WHAT IS BEING ASKED:
Find each line containing the string "More" and return it.
++++ DATASET EXTRACT
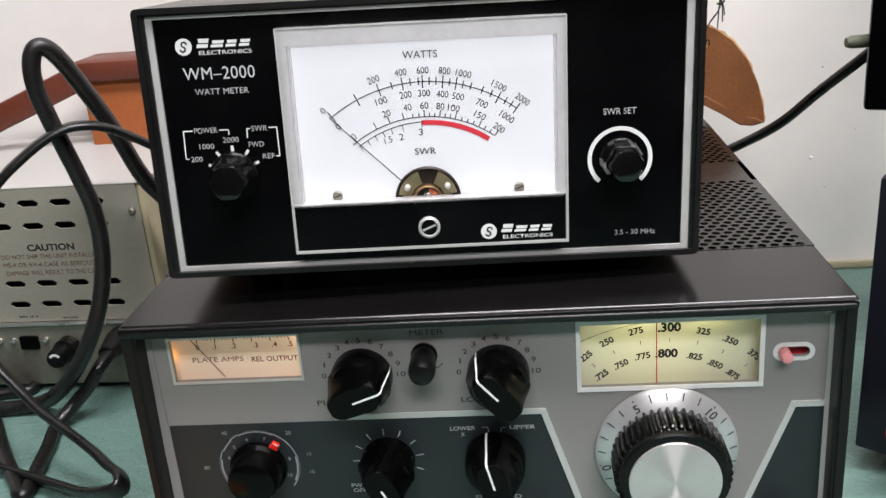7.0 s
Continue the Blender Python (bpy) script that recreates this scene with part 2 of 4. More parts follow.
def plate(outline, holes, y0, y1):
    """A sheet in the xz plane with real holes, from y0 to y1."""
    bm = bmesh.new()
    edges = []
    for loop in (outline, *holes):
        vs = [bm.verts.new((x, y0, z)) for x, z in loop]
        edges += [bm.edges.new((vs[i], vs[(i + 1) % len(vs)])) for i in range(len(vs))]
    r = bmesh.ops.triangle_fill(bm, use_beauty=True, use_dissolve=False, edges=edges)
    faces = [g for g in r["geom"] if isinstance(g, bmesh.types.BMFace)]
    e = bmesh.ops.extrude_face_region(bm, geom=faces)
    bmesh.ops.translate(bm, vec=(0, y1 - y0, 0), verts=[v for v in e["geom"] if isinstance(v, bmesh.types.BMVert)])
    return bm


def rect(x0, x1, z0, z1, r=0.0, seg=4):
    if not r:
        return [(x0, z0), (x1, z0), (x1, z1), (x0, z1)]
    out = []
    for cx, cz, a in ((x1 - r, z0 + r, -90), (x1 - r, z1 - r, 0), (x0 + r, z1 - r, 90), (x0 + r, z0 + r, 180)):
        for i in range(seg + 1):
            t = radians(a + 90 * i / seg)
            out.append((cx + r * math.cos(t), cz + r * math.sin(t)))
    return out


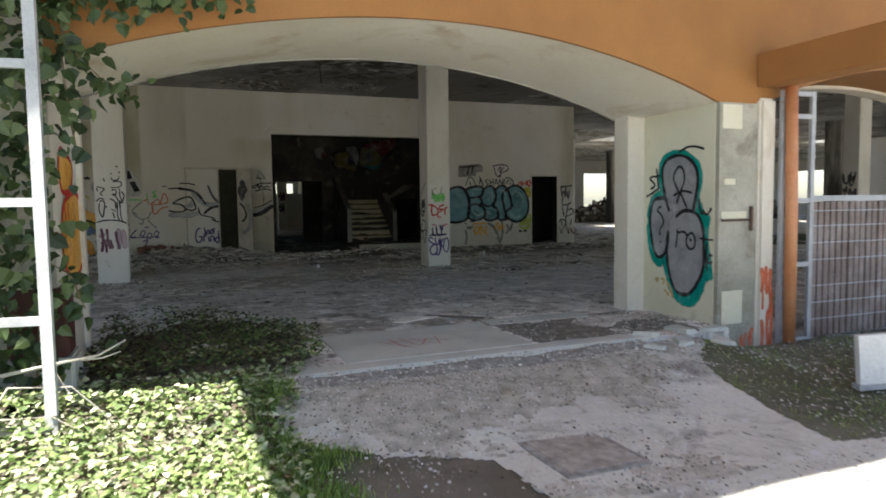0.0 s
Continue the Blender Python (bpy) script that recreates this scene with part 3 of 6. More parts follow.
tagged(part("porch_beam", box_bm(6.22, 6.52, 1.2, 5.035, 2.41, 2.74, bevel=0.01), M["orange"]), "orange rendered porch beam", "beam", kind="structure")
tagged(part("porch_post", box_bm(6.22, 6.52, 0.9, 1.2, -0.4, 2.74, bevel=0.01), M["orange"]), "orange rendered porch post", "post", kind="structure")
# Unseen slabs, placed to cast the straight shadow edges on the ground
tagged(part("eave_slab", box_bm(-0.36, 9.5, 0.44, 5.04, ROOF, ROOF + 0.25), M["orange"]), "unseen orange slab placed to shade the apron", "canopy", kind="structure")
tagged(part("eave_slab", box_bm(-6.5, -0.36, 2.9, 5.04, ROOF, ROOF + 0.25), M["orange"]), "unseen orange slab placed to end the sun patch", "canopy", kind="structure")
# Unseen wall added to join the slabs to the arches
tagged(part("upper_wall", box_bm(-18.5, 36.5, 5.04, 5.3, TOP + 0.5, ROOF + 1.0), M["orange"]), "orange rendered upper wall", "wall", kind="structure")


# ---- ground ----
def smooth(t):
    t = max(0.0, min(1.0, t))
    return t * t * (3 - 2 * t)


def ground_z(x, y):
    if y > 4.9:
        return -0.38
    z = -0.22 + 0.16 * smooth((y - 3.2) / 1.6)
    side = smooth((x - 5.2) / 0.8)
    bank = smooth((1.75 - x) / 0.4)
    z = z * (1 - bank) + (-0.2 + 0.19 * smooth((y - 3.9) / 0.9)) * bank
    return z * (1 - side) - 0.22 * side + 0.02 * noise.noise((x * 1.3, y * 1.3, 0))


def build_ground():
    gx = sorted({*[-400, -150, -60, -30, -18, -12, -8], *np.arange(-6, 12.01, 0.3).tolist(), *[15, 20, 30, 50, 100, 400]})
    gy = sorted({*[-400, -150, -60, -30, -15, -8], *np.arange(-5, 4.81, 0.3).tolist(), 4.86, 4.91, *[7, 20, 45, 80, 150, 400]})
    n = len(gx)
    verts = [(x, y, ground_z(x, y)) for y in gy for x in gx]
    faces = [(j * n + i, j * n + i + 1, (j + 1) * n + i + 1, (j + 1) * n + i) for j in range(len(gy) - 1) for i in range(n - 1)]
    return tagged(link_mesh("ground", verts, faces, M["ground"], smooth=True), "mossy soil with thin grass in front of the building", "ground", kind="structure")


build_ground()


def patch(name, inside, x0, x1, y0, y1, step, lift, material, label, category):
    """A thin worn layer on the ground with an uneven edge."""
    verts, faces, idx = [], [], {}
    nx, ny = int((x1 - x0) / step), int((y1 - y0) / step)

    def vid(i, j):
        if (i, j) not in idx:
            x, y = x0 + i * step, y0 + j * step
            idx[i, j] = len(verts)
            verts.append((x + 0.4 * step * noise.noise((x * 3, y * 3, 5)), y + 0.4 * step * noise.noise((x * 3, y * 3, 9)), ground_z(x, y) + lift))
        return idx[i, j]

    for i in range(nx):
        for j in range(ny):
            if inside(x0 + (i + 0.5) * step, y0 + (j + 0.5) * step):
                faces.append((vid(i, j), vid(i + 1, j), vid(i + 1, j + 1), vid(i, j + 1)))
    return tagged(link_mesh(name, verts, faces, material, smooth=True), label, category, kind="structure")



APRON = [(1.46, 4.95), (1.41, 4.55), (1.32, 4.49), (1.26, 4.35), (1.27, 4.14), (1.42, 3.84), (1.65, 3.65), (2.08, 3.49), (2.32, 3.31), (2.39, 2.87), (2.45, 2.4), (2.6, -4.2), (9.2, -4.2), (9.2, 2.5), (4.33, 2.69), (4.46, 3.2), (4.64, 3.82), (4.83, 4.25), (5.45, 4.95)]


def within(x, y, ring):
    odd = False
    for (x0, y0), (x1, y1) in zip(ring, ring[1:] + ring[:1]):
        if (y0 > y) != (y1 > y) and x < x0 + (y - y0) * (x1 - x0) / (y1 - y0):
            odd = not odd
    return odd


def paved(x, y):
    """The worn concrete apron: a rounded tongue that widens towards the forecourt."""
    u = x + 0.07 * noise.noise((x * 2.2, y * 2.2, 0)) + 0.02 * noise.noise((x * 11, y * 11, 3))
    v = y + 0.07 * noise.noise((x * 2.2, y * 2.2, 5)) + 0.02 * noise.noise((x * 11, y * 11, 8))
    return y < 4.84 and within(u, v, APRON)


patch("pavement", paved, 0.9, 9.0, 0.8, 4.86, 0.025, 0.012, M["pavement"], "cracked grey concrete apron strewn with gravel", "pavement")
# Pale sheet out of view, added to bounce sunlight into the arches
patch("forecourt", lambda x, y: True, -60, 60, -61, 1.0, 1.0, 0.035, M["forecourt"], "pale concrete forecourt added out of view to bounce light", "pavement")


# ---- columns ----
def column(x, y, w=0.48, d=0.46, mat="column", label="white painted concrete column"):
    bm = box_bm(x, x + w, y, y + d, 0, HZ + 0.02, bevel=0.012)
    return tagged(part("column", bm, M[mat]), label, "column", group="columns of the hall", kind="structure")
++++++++
OUTPUT OF THE TASK:
Continue the Blender Python (bpy) script that recreates this scene with part 2 of 4. More parts follow.
Continue the Blender Python (bpy) script that recreates this scene with part 3 of 6. More parts follow.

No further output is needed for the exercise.